◆ **GIVEN INSTRUCTION**:
Retype the data that follows line by line, exactly, and leave its pictures out.

** BEGIN DATA EXTRACT **

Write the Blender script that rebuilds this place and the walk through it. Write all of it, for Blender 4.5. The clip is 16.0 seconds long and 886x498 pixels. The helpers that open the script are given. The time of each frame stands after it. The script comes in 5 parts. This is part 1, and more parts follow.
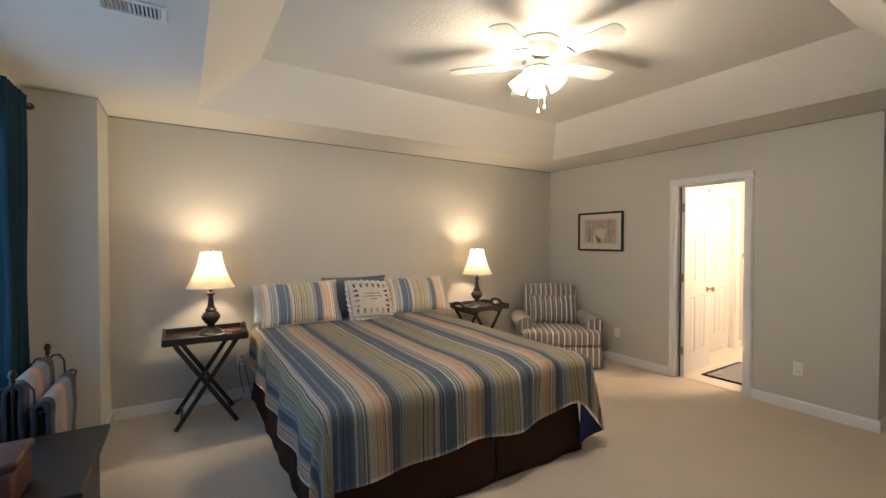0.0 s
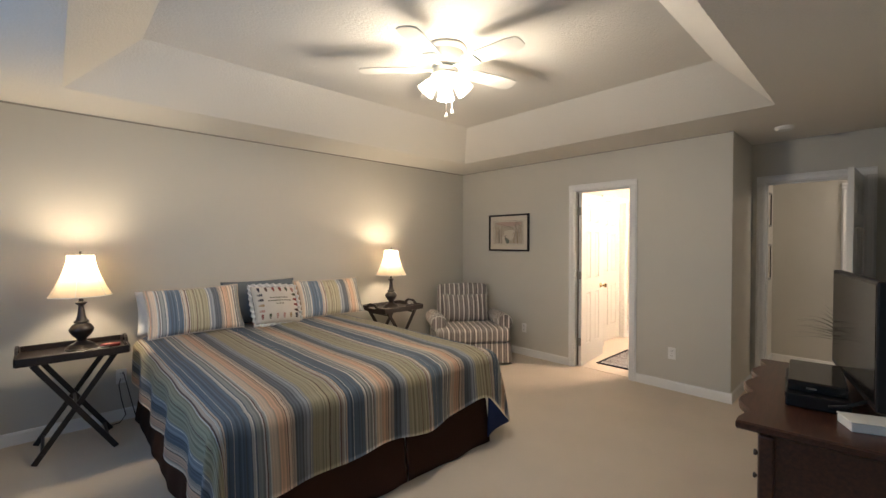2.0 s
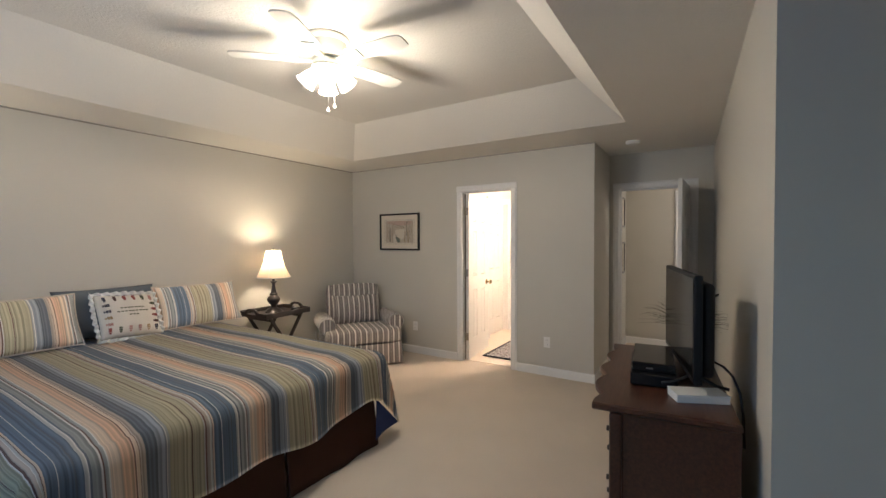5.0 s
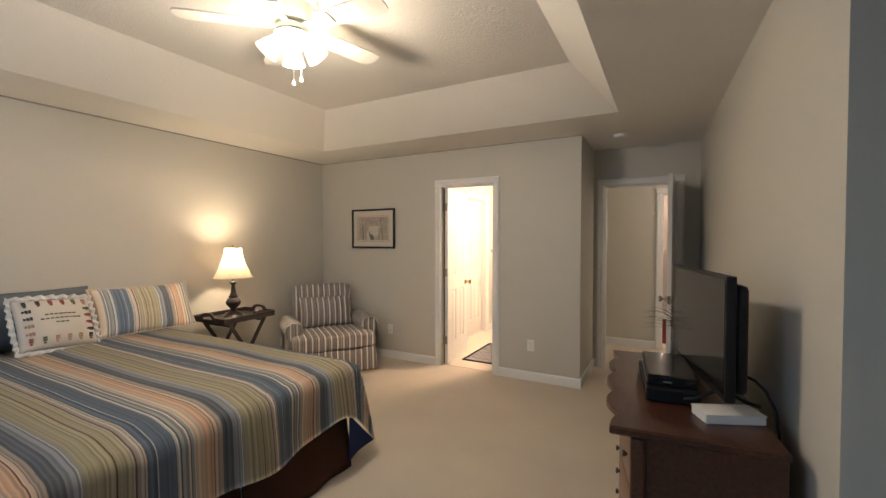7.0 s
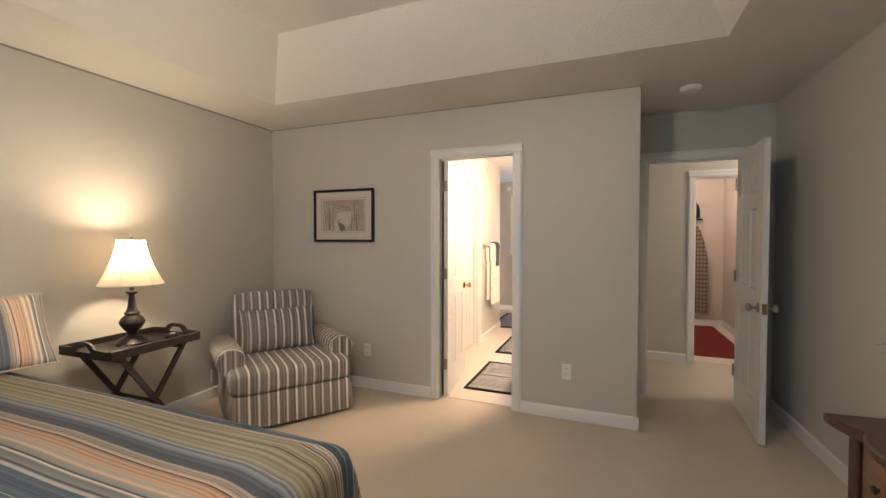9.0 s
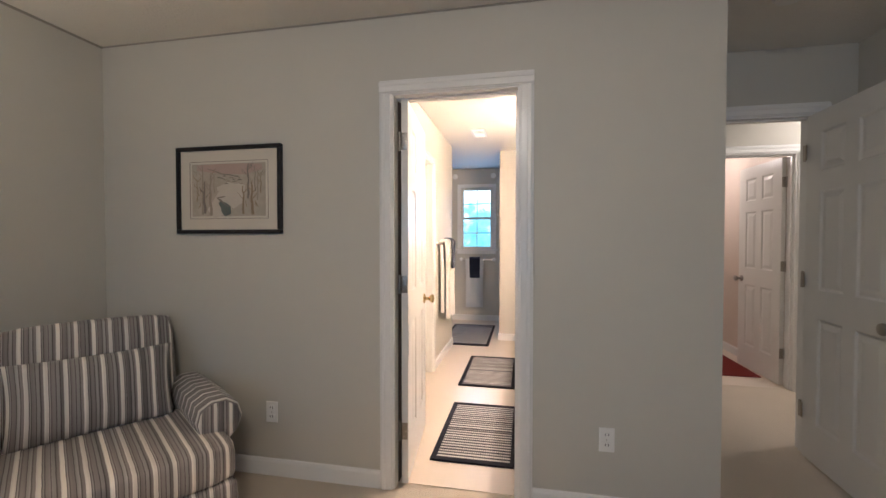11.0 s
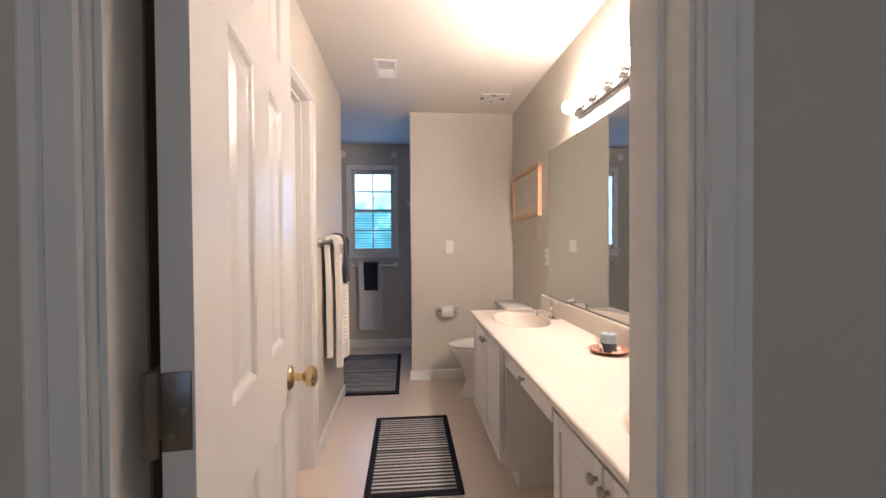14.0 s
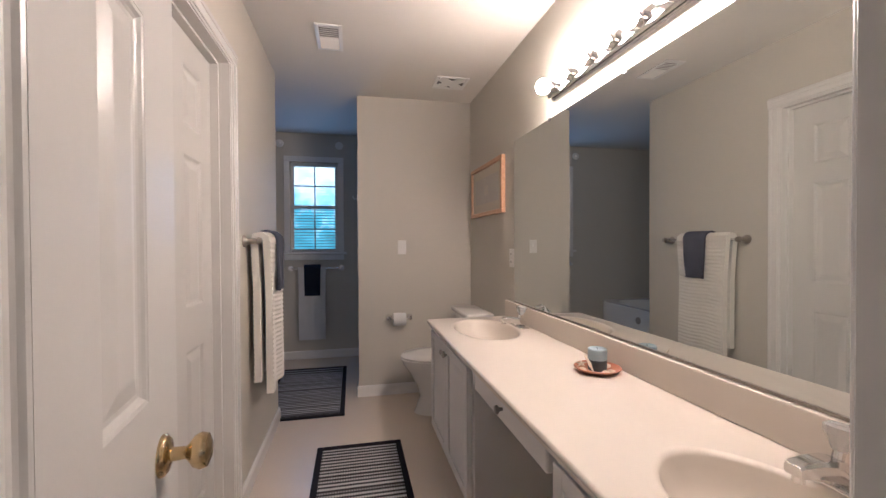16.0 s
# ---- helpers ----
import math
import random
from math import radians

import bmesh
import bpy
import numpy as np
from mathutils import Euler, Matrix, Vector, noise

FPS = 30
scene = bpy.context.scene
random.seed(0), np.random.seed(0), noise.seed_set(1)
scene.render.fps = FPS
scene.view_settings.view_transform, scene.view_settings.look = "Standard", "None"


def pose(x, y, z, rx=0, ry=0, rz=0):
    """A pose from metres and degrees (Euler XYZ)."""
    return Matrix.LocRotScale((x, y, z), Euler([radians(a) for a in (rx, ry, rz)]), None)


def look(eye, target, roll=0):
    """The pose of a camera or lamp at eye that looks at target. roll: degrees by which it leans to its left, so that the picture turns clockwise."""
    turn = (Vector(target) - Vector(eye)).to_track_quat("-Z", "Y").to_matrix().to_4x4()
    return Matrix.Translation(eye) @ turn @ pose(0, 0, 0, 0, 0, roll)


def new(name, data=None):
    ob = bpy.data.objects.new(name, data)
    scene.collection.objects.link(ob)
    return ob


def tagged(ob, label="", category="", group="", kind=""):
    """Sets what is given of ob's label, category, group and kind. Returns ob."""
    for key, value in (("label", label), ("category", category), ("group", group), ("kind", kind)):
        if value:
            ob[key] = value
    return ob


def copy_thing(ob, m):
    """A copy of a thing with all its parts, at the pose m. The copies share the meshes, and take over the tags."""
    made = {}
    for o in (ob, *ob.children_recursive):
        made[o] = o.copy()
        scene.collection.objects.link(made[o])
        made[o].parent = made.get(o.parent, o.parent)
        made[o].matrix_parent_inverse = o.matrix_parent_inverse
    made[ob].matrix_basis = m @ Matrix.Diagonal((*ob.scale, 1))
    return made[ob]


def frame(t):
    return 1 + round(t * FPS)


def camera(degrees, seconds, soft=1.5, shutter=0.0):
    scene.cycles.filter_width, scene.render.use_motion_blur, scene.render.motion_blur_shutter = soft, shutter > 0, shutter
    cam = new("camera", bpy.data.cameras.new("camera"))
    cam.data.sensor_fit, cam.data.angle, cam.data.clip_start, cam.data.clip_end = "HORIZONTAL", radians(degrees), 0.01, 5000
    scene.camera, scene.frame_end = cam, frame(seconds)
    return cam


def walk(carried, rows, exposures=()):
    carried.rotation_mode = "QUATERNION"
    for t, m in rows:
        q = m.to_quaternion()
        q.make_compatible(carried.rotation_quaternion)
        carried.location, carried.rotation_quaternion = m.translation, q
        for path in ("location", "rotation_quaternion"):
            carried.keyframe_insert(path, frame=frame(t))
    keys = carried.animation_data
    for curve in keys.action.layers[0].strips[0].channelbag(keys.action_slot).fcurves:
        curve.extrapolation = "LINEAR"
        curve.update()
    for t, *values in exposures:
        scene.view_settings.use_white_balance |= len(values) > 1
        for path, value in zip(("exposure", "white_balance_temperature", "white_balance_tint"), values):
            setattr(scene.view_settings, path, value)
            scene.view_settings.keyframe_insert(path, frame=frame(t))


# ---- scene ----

** END DATA EXTRACT **

◆ **PROBLEM SOLUTION**:
Write the Blender script that rebuilds this place and the walk through it. Write all of it, for Blender 4.5. The clip is 16.0 seconds long and 886x498 pixels. The helpers that open the script are given. The time of each frame stands after it. The script comes in 5 parts. This is part 1, and more parts follow.
0.0 s
2.0 s
5.0 s
7.0 s
9.0 s
11.0 s
14.0 s
16.0 s
# ---- helpers ----
import math
import random
from math import radians

import bmesh
import bpy
import numpy as np
from mathutils import Euler, Matrix, Vector, noise

FPS = 30
scene = bpy.context.scene
random.seed(0), np.random.seed(0), noise.seed_set(1)
scene.render.fps = FPS
scene.view_settings.view_transform, scene.view_settings.look = "Standard", "None"


def pose(x, y, z, rx=0, ry=0, rz=0):
    """A pose from metres and degrees (Euler XYZ)."""
    return Matrix.LocRotScale((x, y, z), Euler([radians(a) for a in (rx, ry, rz)]), None)


def look(eye, target, roll=0):
    """The pose of a camera or lamp at eye that looks at target. roll: degrees by which it leans to its left, so that the picture turns clockwise."""
    turn = (Vector(target) - Vector(eye)).to_track_quat("-Z", "Y").to_matrix().to_4x4()
    return Matrix.Translation(eye) @ turn @ pose(0, 0, 0, 0, 0, roll)


def new(name, data=None):
    ob = bpy.data.objects.new(name, data)
    scene.collection.objects.link(ob)
    return ob


def tagged(ob, label="", category="", group="", kind=""):
    """Sets what is given of ob's label, category, group and kind. Returns ob."""
    for key, value in (("label", label), ("category", category), ("group", group), ("kind", kind)):
        if value:
            ob[key] = value
    return ob


def copy_thing(ob, m):
    """A copy of a thing with all its parts, at the pose m. The copies share the meshes, and take over the tags."""
    made = {}
    for o in (ob, *ob.children_recursive):
        made[o] = o.copy()
        scene.collection.objects.link(made[o])
        made[o].parent = made.get(o.parent, o.parent)
        made[o].matrix_parent_inverse = o.matrix_parent_inverse
    made[ob].matrix_basis = m @ Matrix.Diagonal((*ob.scale, 1))
    return made[ob]


def frame(t):
    return 1 + round(t * FPS)


def camera(degrees, seconds, soft=1.5, shutter=0.0):
    scene.cycles.filter_width, scene.render.use_motion_blur, scene.render.motion_blur_shutter = soft, shutter > 0, shutter
    cam = new("camera", bpy.data.cameras.new("camera"))
    cam.data.sensor_fit, cam.data.angle, cam.data.clip_start, cam.data.clip_end = "HORIZONTAL", radians(degrees), 0.01, 5000
    scene.camera, scene.frame_end = cam, frame(seconds)
    return cam


def walk(carried, rows, exposures=()):
    carried.rotation_mode = "QUATERNION"
    for t, m in rows:
        q = m.to_quaternion()
        q.make_compatible(carried.rotation_quaternion)
        carried.location, carried.rotation_quaternion = m.translation, q
        for path in ("location", "rotation_quaternion"):
            carried.keyframe_insert(path, frame=frame(t))
    keys = carried.animation_data
    for curve in keys.action.layers[0].strips[0].channelbag(keys.action_slot).fcurves:
        curve.extrapolation = "LINEAR"
        curve.update()
    for t, *values in exposures:
        scene.view_settings.use_white_balance |= len(values) > 1
        for path, value in zip(("exposure", "white_balance_temperature", "white_balance_tint"), values):
            setattr(scene.view_settings, path, value)
            scene.view_settings.keyframe_insert(path, frame=frame(t))


# ---- scene ----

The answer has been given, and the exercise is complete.